Biden’s progressive policy, which took effect May 1, promotes “social justice” by reducing lending fees on borrowers with lower credit scores. Meanwhile, home buyers with a credit score over 680 will pay about $500 more per year on a $400,000 loan. That adds up to more than $14,000 throughout a 30-year mortgage.

And borrowers who put aside enough in savings for a 20 percent down payment will pay the highest fees under the new FHFA policy.

Rep. Warren Davidson (R-Ohio), who introduced the act, repeatedly said the new fee structure is “a socialist redistribution of wealth.”

“It’s a scheme created by the Federal Housing Finance Agency that forces financially responsible homebuyers with good credit to subsidize those with bad credit. Responsible action should never be penalized, and irresponsible action shouldn’t be subsidized. Under this rule, most new homebuyers will pay higher fees to offset the costs of riskier borrowers,” Davidson said.

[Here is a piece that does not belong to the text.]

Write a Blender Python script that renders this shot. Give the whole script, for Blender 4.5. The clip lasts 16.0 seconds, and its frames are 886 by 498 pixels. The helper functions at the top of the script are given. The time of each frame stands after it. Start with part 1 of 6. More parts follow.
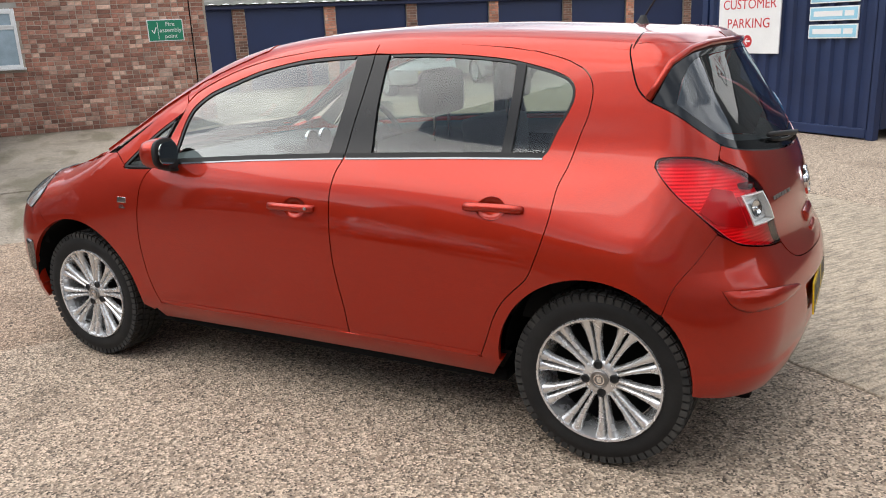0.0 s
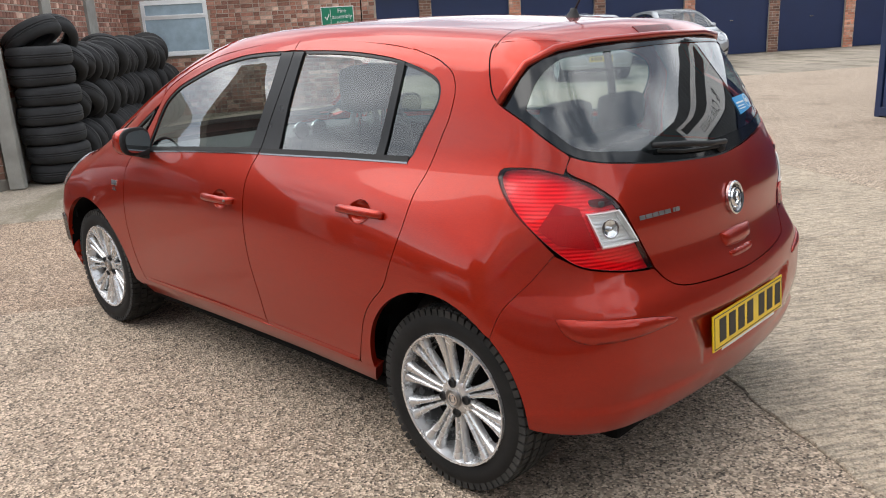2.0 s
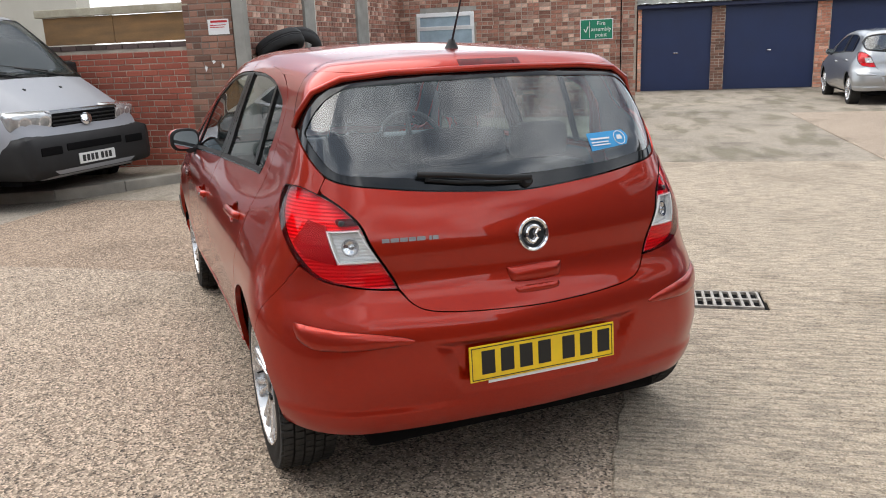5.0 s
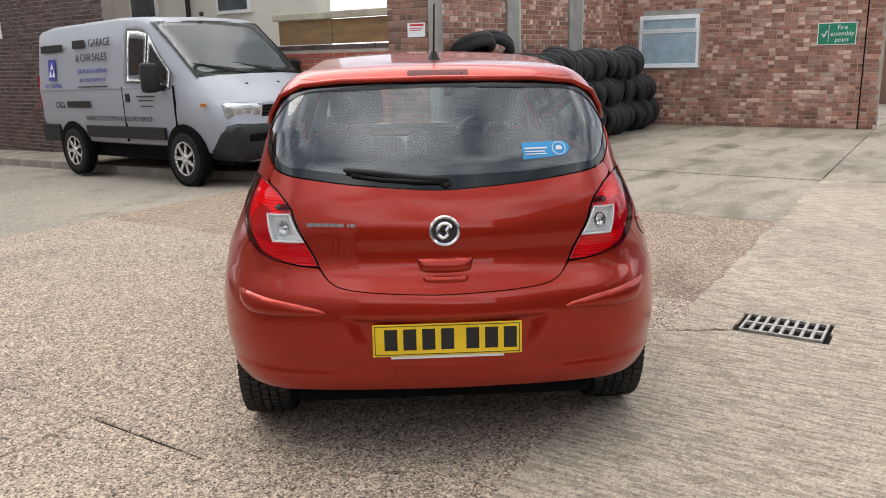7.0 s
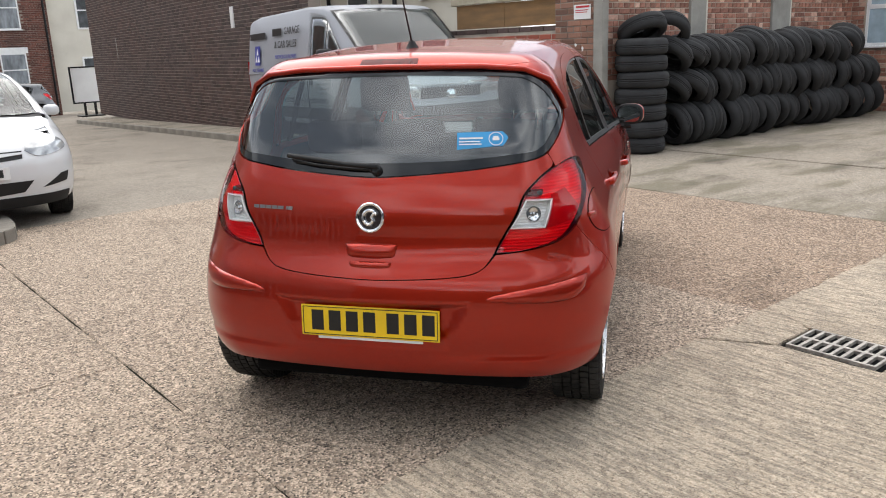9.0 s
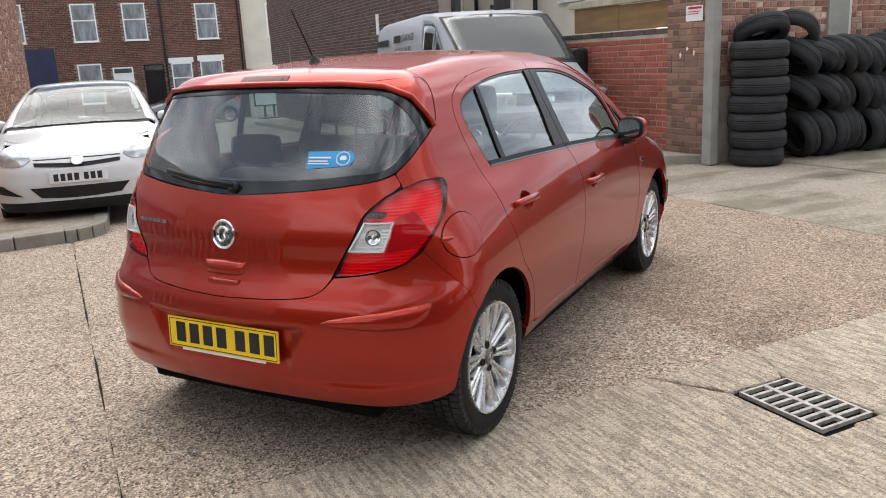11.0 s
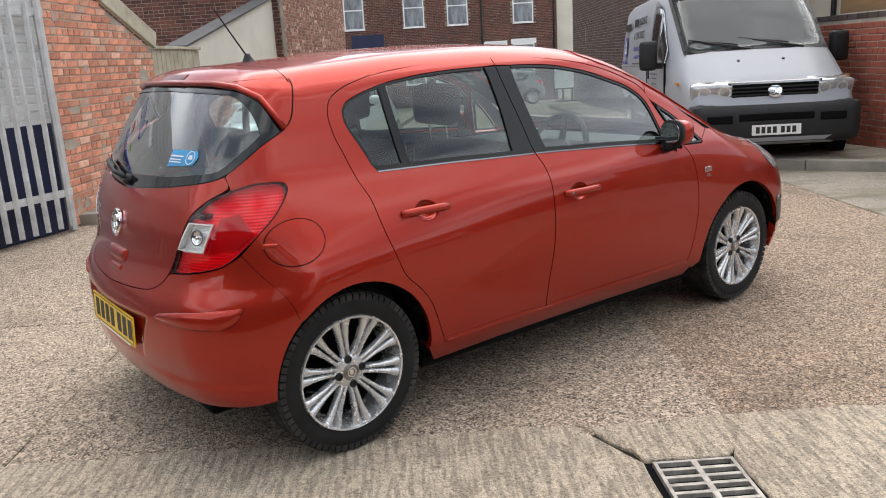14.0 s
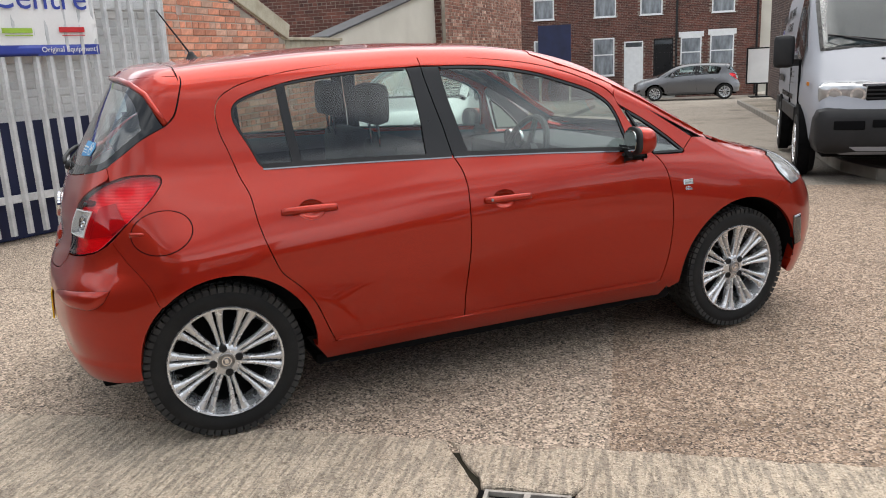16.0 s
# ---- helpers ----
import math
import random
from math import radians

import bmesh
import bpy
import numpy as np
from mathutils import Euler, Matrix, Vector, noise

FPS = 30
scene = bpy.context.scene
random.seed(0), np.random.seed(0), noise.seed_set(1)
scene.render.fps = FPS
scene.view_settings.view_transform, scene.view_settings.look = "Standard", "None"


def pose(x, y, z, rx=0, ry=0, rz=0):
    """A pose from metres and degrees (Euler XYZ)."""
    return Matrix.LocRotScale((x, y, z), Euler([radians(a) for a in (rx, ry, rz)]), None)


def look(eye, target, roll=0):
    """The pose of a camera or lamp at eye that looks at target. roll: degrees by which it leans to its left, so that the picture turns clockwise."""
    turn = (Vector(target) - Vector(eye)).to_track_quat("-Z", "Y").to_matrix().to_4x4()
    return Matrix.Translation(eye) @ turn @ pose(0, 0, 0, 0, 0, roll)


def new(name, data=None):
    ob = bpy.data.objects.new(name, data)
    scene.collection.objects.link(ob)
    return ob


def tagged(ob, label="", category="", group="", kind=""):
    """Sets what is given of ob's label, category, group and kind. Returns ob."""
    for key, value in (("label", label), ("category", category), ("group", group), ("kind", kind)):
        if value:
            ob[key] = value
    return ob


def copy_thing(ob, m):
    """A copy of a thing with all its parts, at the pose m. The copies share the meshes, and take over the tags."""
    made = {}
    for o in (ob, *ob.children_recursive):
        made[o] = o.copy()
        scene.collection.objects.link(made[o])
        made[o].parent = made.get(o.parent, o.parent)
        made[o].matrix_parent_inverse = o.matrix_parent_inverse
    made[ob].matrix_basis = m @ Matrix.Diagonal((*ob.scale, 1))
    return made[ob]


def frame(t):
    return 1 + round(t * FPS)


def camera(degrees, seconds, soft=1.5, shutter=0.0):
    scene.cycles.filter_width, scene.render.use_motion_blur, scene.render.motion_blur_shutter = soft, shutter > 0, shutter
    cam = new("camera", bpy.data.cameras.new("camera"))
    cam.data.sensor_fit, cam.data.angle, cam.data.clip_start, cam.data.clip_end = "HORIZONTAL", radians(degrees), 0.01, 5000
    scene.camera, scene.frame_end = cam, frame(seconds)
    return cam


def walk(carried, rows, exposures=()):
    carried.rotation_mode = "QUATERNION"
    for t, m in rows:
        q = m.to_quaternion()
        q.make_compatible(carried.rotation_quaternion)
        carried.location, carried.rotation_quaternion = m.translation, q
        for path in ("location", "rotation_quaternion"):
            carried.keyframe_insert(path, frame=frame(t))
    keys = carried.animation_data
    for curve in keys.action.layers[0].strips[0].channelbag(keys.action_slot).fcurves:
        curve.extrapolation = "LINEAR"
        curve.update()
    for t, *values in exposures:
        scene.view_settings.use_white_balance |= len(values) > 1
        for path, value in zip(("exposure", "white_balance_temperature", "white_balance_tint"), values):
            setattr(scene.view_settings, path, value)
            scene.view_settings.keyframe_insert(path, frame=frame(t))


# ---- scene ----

Under the new LLPA (Loan-Level Price Adjustment) fee schedule, the borrower with modest credit — 640 to 659 — who puts down just 5 percent would enjoy a fee drop from 2.75 percent to 1.5 percent. But a borrower with good credit (740-759) with a 20 percent down payment would see their fee double from 0.5 percent to 1 percent.

Republicans and many responsible borrowers have lashed out against the policy, described by critics as income distribution applied to home ownership. Some 18 Republican governors also opposed the policy.

“We write to you in regard to the mandated May 1, 2023, changes to the loan level pricing adjustment (“LLPA”) structure employed by Fannie Mae and Freddie Mac and ask that you reverse course on behalf of hardworking Americans across the country,” the Republicans said in a letter to President Joe Biden and his Federal Housing Finance Agency Director Sandra Thompson.

“In short, the new LLPA framework will inevitably increase mortgage costs for lower-risk individuals and handicap those borrowers with larger down payments. Further, the changes provide no incentive to borrowers to maintain good credit and will confuse borrowers at all credit levels.”

“Your actions are threatening the American housing system,” they added.

Treasurers and finance officials from 27 states, led by Pennsylvania Treasurer Stacy Garrity, also urged Biden to end his “unconscionable” policy that requires people with good credit scores to subsidize mortgage loans for others.

“This new policy makes it more expensive for people with good credit to buy houses – and that’s absurd,” said Garrity. “Americans who have built a good credit score and saved enough to make a strong down payment should not be penalized and forced to pay more on their mortgage every single month. I’m proud that so many of my colleagues from across the country – representing a majority of states – have united to urge the immediate elimination of this policy.”

Dean, Houlahan, Scanlon, and Wild declined to respond to requests for comment.